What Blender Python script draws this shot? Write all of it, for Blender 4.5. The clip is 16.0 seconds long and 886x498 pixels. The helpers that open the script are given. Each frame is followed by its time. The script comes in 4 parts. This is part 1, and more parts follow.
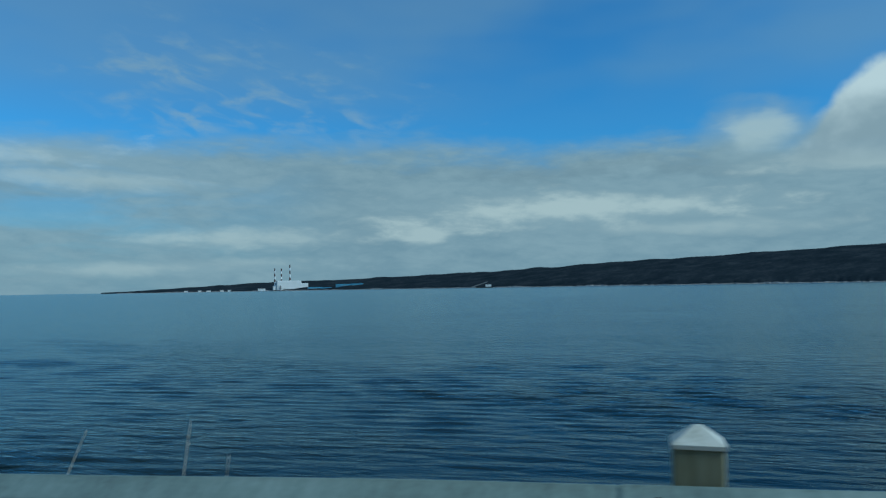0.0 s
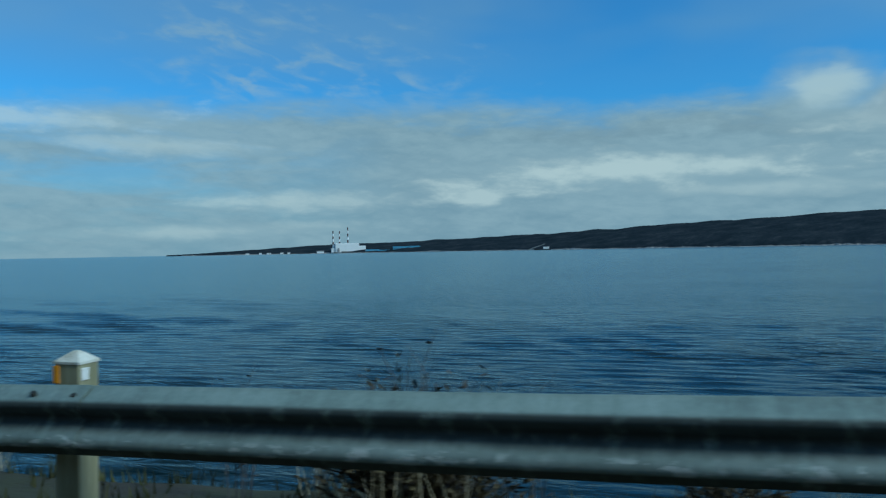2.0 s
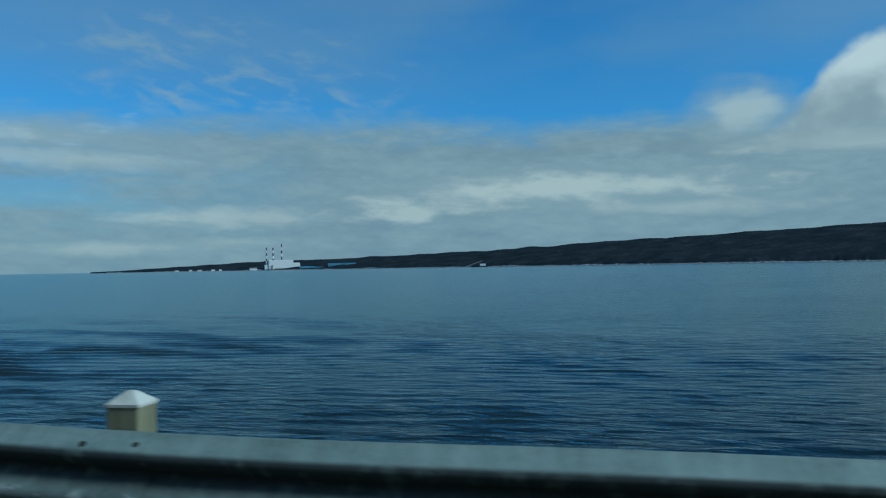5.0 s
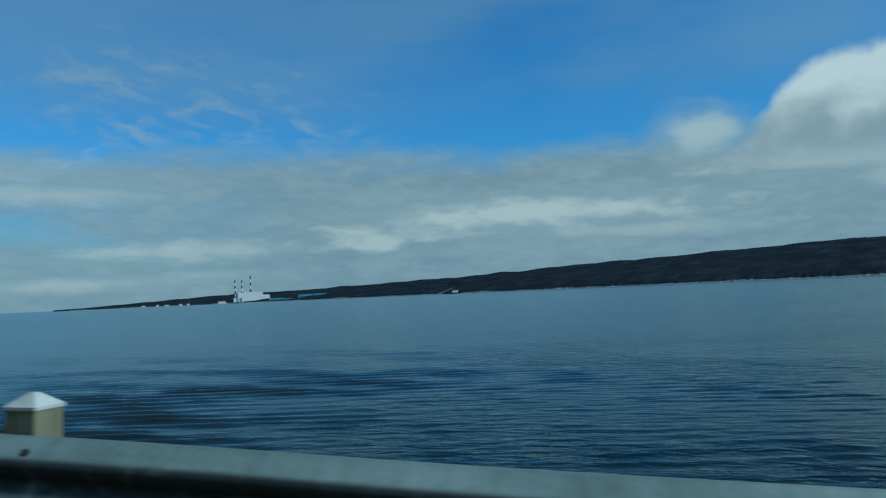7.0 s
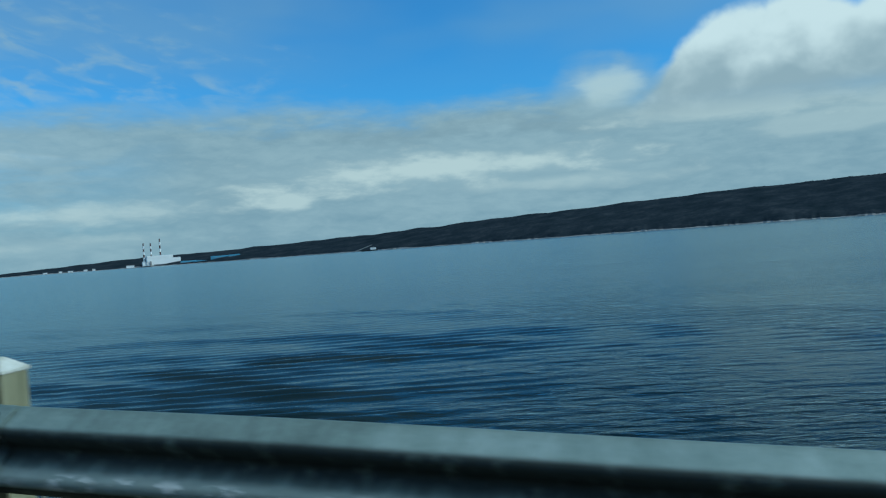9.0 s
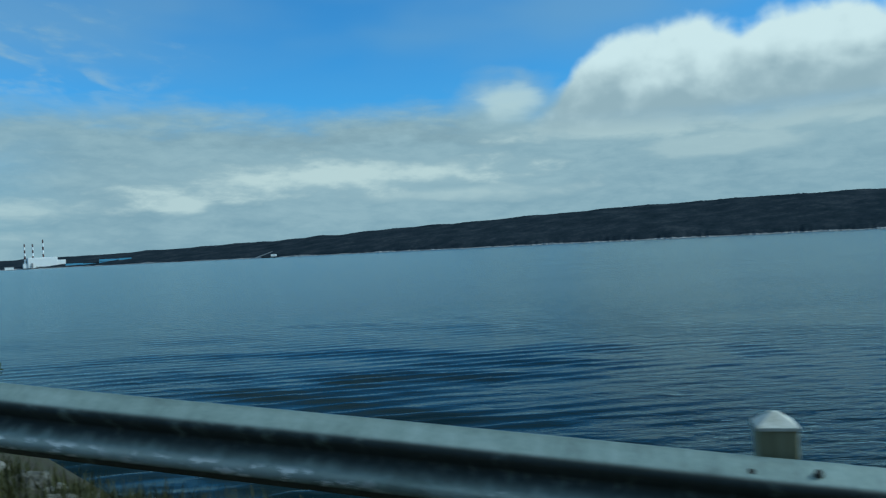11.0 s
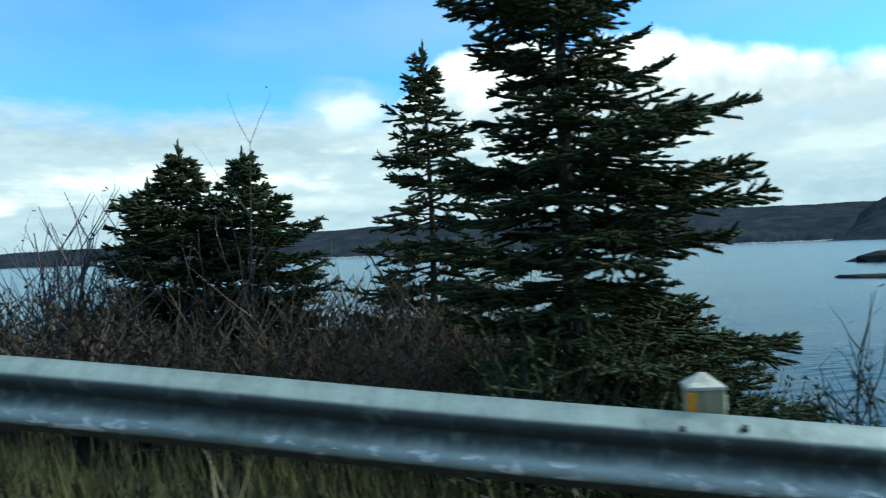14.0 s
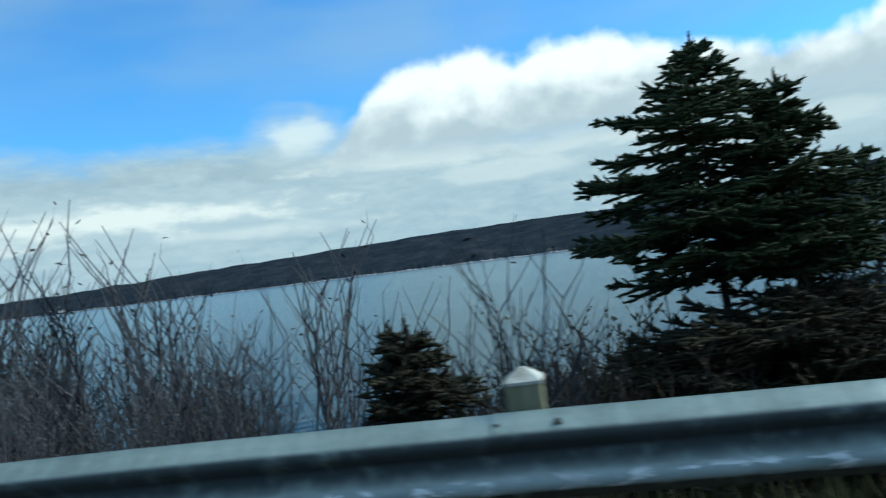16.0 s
====
_Your instructions:_
In your copy of the listing above, reproduce each line exactly and omit all pictures.

_Written reply:_
What Blender Python script draws this shot? Write all of it, for Blender 4.5. The clip is 16.0 seconds long and 886x498 pixels. The helpers that open the script are given. Each frame is followed by its time. The script comes in 4 parts. This is part 1, and more parts follow.
0.0 s
2.0 s
5.0 s
7.0 s
9.0 s
11.0 s
14.0 s
16.0 s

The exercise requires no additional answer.